Video games have a funny way of identifying different scales of productions. You’ve got triple-A and double-A, and now there’s even some unsightly speak of ‘triple-I’, indie games with lavish production values of their own. Sometimes, you’ve just got to keep it simple though, as is the case with Steel Rats. This is an unabashed B movie of a game, a William Castle schlockathon of disparate parts that developer Tate Multimedia can’t always get to hang together. But good lord is it fun to see them try.
Steel Rats – which is out now on PC, PlayStation 4 and Xbox One is a little bit Trials, a pseudo-2D scroller in which you balance your bike through various courses. It’s also a little bit Limbo and Inside, a narrative told in beautiful dioramas that pass by in the background, glimpses of recently abandoned cityscapes or industrialised outskirts. Then you’ve got to factor in an aesthetic that’s part 50s biker cool, part 40s art deco and a fair slick of steampunk to try and grease it all together.

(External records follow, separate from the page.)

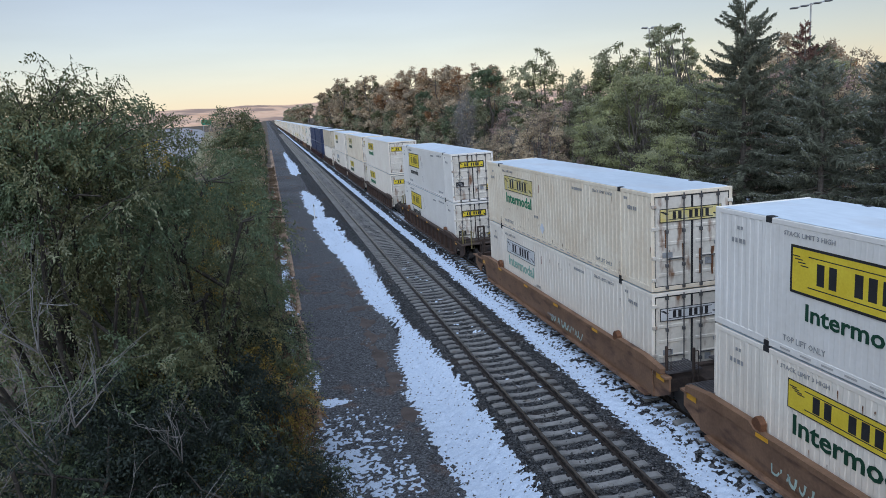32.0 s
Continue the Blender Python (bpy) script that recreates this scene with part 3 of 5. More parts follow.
def plain_end_bm(y, s):
    """An end without doors: a wall with pressed level ribs under a smooth head."""
    bm = bmesh.new()
    f = y + 0.05 if s < 0 else y + 0.05
    o = 0.035 * s
    stops = [(f, 0.10), (f, 0.62)]
    for k in range(7):
        z = 0.64 + k * 0.2
        stops += [(f, z), (f + o, z + 0.03), (f + o, z + 0.11), (f, z + 0.14)]
    stops += [(f, 2.1), (f, CH - 0.1)]
    ribbed(bm, -CW + 0.08, CW - 0.08, stops)
    return bm


def door_bm(s):
    """One door leaf with five pressed level ribs."""
    x0, x1 = (-CW + 0.115, -0.02) if s < 0 else (0.02, CW - 0.115)
    bm = boxes((x0, x1, 0.025, 0.065, 0.14, CH - 0.13), bevel=0.008)
    for k in range(5):
        z = 0.42 + k * 0.46
        box(bm, x0 + 0.1, x1 - 0.1, 0.008, 0.04, z, z + 0.11, bevel=0.015)
    return bm


def gasket_bm():
    e = 0.012
    return boxes((-CW + 0.07, CW - 0.07, e, 0.08, 0.10, 0.15), (-CW + 0.07, CW - 0.07, e, 0.08, CH - 0.15, CH - 0.10),
                 (-CW + 0.07, -CW + 0.122, e, 0.08, 0.15, CH - 0.15), (CW - 0.122, CW - 0.07, e, 0.08, 0.15, CH - 0.15), (-0.03, 0.03, e - 0.004, 0.08, 0.15, CH - 0.15))


def lock_rod_bm(x):
    bm = bmesh.new()
    rod(bm, (x, -0.022, 0.05), (x, -0.022, CH - 0.05), 0.019, sides=6)
    for z in (0.10, 0.75, 1.75, CH - 0.18):
        box(bm, x - 0.045, x + 0.045, -0.045, 0.03, z - 0.05, z + 0.05, bevel=0.008)
    s = -1 if x < 0 else 1
    box(bm, *sorted((x, x + s * 0.0 - 0.32 * (1 if abs(x) > 0.6 else -1) * s)), -0.05, -0.035, 0.93, 0.965)
    return bm


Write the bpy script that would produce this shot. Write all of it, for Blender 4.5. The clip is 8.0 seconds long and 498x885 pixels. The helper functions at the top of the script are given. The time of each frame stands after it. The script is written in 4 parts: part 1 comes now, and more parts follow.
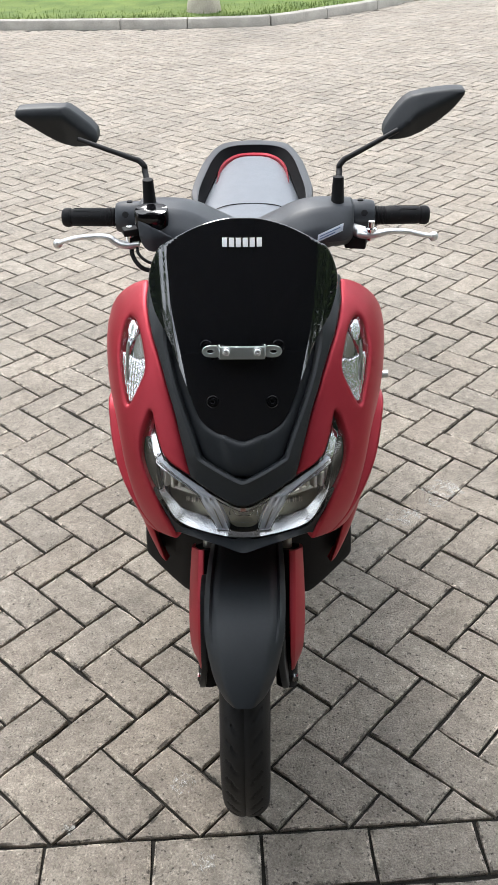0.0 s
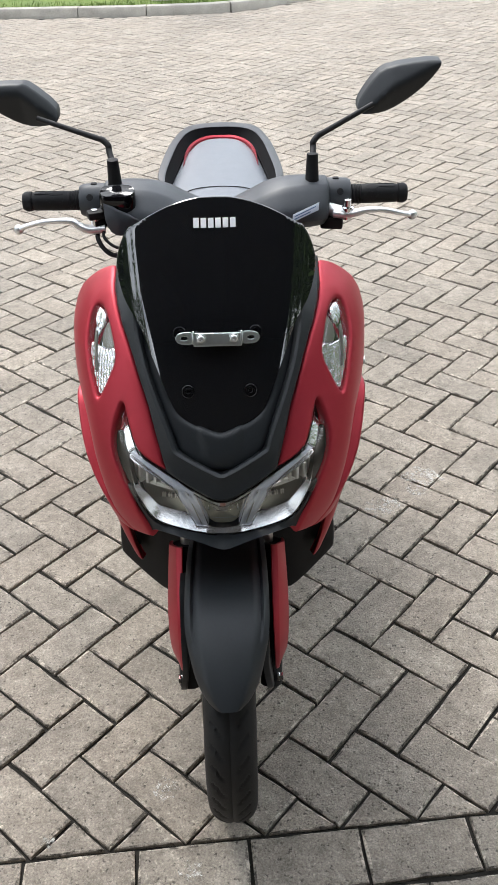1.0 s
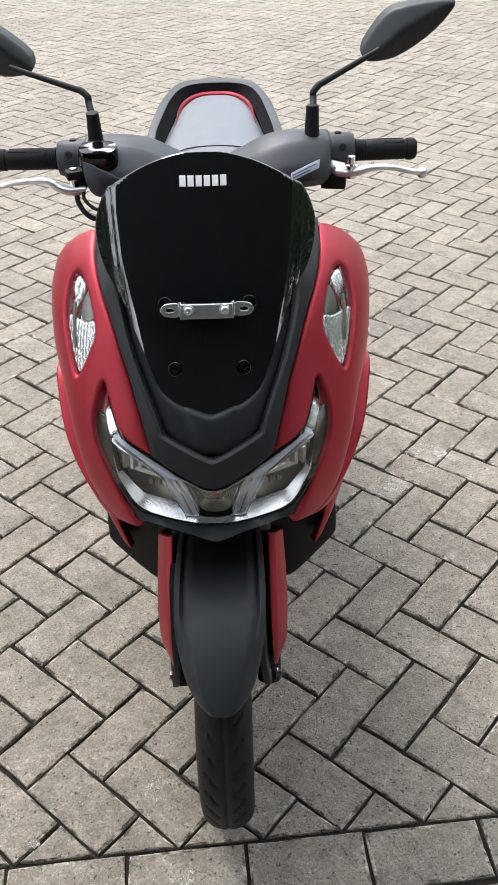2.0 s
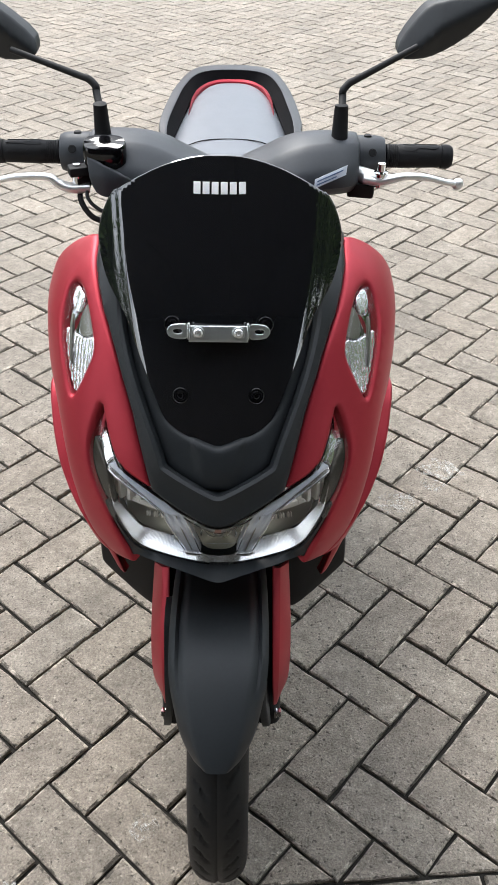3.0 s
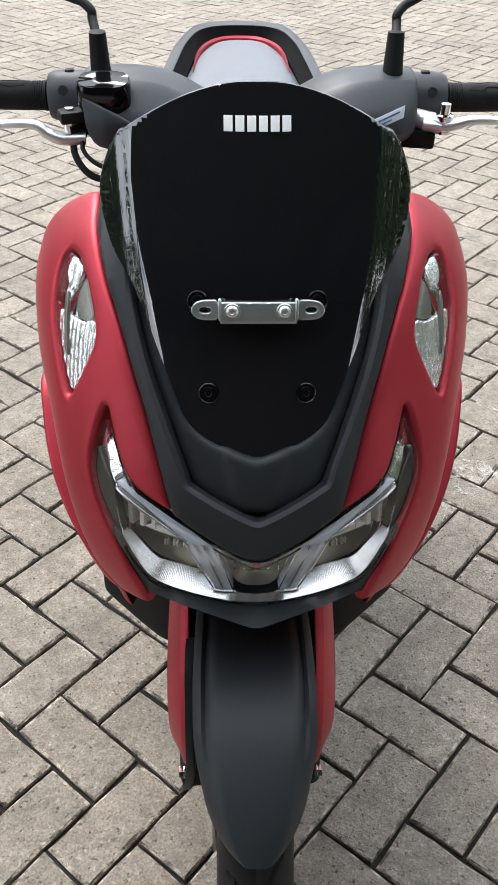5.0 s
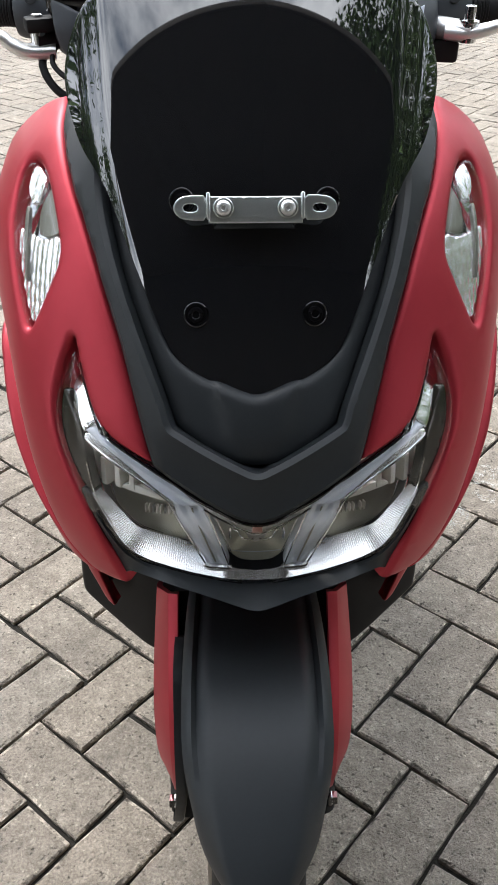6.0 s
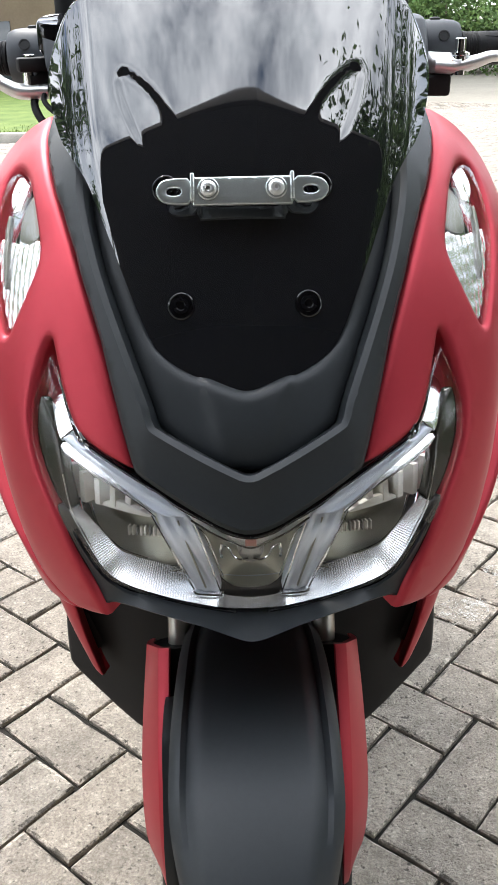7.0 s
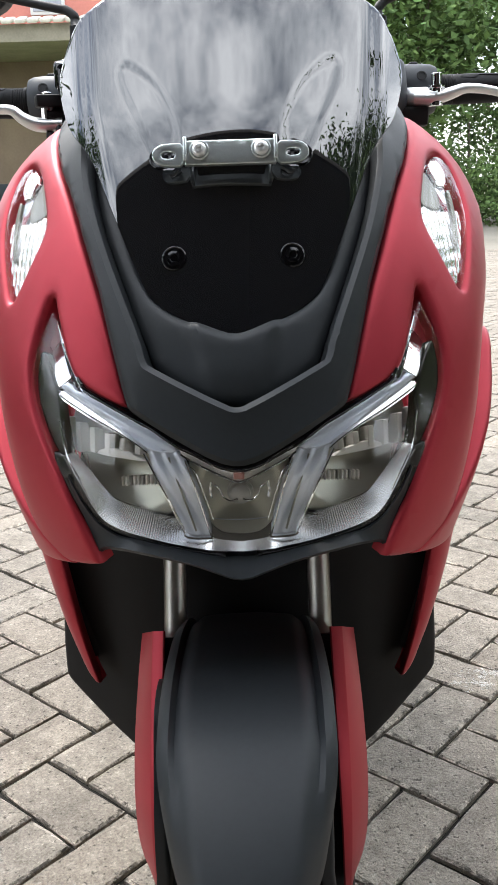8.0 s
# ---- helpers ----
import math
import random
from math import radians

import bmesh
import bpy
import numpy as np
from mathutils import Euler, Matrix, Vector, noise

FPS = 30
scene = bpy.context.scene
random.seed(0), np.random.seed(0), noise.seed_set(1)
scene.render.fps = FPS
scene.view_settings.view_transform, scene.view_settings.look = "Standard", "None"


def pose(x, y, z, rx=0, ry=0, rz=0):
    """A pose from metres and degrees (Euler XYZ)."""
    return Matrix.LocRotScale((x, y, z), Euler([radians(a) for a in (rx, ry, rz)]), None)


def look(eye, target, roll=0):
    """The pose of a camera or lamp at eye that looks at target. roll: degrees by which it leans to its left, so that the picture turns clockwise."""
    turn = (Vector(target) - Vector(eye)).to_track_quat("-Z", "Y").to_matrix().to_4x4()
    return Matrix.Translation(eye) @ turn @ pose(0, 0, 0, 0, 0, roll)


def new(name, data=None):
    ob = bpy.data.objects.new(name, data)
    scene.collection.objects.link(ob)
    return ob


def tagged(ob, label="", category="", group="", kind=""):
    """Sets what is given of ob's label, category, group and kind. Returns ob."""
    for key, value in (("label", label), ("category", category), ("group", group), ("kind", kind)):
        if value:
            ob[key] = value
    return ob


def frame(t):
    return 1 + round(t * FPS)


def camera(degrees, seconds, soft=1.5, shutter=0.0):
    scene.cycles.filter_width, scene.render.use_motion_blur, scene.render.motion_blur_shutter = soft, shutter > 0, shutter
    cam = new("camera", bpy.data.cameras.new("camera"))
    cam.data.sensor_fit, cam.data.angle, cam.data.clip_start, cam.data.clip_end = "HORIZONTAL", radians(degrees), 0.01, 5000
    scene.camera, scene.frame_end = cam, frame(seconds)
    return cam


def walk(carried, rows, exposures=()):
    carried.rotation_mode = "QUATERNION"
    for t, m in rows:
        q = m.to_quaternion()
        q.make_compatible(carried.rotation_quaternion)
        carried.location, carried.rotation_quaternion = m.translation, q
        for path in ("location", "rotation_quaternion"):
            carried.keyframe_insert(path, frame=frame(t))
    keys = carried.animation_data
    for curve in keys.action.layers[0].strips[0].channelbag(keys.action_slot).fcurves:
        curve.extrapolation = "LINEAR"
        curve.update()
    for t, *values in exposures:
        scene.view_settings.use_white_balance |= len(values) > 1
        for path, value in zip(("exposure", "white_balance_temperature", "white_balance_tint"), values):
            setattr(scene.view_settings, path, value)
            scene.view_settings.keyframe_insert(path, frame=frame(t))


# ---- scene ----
cam = camera(32.4, 8.0, soft=1.3)
PATH = [
    (0, (0.042, 0.063, 1.622), (-0.004, 1.698, 0.471), -1.0),
    (0.5, (0.033, 0.084, 1.615), (0.055, 1.717, 0.461), -0.6),
    (1, (0.028, 0.117, 1.583), (0.051, 1.74, 0.415), -1.1),
    (1.5, (0.032, 0.154, 1.559), (0.052, 1.739, 0.34), -1.4),
    (1.7, (0.042, 0.179, 1.545), (0.059, 1.763, 0.325), -1.6),
    (2.8, (0.044, 0.334, 1.505), (0.052, 1.898, 0.259), 0.2),
    (3, (0.028, 0.352, 1.512), (0.048, 1.91, 0.258), 1.0),
    (3.5, (0.008, 0.392, 1.499), (0.029, 1.945, 0.239), 1.2),
    (4, (-0.019, 0.418, 1.482), (0.004, 1.966, 0.216), 1.1),
    (4.5, (-0.028, 0.456, 1.453), (0.005, 2.006, 0.19), 0.5),
    (4.7, (-0.03, 0.499, 1.424), (0.017, 2.045, 0.156), 1.0),
    (5.8, (-0.017, 0.594, 1.234), (0.022, 2.196, 0.037), 0.0),
    (6, (-0.02, 0.611, 1.203), (0.019, 2.229, 0.028), 0.1),
    (6.5, (-0.022, 0.632, 1.152), (0.019, 2.344, 0.119), 0.1),
    (7, (-0.004, 0.609, 1.078), (0.01, 2.396, 0.181), -1.2),
    (7.5, (0.012, 0.572, 0.993), (-0.005, 2.435, 0.267), -1.7),
    (8, (0.014, 0.526, 0.942), (-0.003, 2.438, 0.355), -1.8),
]
walk(cam, [(t, look(eye, target, roll)) for t, eye, target, roll in PATH], exposures=[(0, 0.86), (3.0, 0.92), (4.7, 0.95), (6.0, 1.02), (6.5, 1.42), (7.0, 1.53), (7.5, 1.50), (8.0, 1.18)])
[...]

And then, when you play it, you realise there’s also a little Sonic the Hedgehog in the way it hurtles you through stages, a little Streets of Rage in how you’re rinsing mobs of robots (oh, I forgot to say – Steel Rats is a little bit post-apocalypse, too, with a tale of alien invasion that’s told as if the Hell’s Angels had deposited themselves in Orson Welles’ radio drama War of the Worlds).